After this, the narrative varies based on who you ask.

GWC “concedes” that Pakistan Army (on the fateful day of 25 Mar 1971) unleashed violence on its own people in the East that can never be condoned or justified; but carefully avoids the word “genocide”.  He does say that “foreign newspapers did not exaggerate and in fact people’s agony, suffering and humiliation had not been fully exposed”.  (Neutral observers estimate the number of dead to be around 3.6 million and the number of refugees into India to be 10 million).  Pakistan army brought the peace of the graveyard to the Eastern half.

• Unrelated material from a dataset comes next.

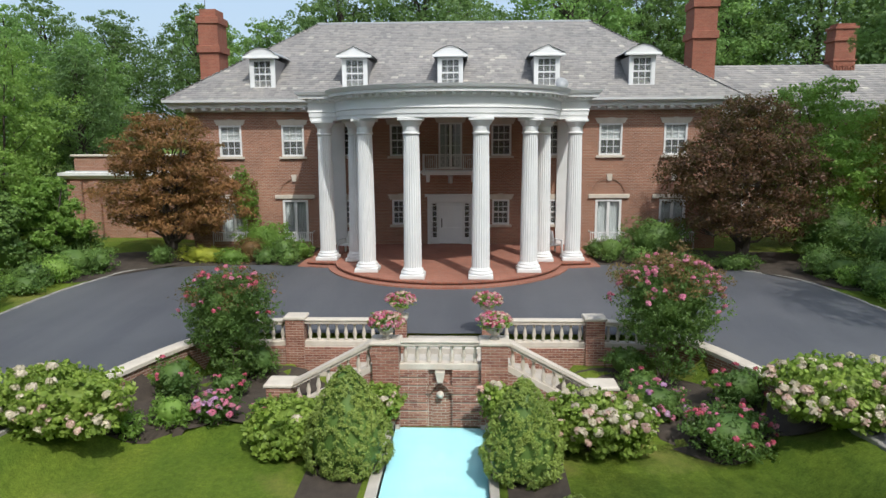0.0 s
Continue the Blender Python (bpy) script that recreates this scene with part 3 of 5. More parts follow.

Burdened by the inflow of refugees, India started providing tacit assistance to Mukti Bahini (the freedom fighters of Bangladesh).  Pakistan started air action against India at the Western border (based on the premise that this would keep Indian army busy and deter any intrusion in the Eastern border; and China/US would prevent escalation).  GWC concedes this strategy was not fruitful.  India invaded East Pakistan and liberated Bangladesh.  The war that Bhutto vowed would last a thousand years lasted just 14 days resulting in decimation of Pakistan army in the East and capture of 93,000 prisoners of war (who were later sent to Pakistan under Simla Accord).

However, GWC’s analysis is not sufficient:

1.     GWC carefully avoids discussion of the loss of 3.6 million lives in East Pakistan under a genocide orchestrated by Pakistan army. 
2.     GWC ignores the fact that Pakistan started the war at the Western front for which India responded by invading East Pakistan.
3.     GWC says India’s victory “with little cost” was due to the full backing (ie moral support) of Russia while US/China did not provide military support (though they provided moral support) to Pakistan.  He misses the asymmetry of his analogy.  He also misses the power of a million aspirations.
4.     GWC laments for Pakistan army’s defeat without air support and “surrounded by a hostile population”.  Very funny.

Anyone interested in the story of Bangladesh should read this book for the insight; but should read at least one more book to get a better perspective of the price paid for “Amar Sona Bangla”.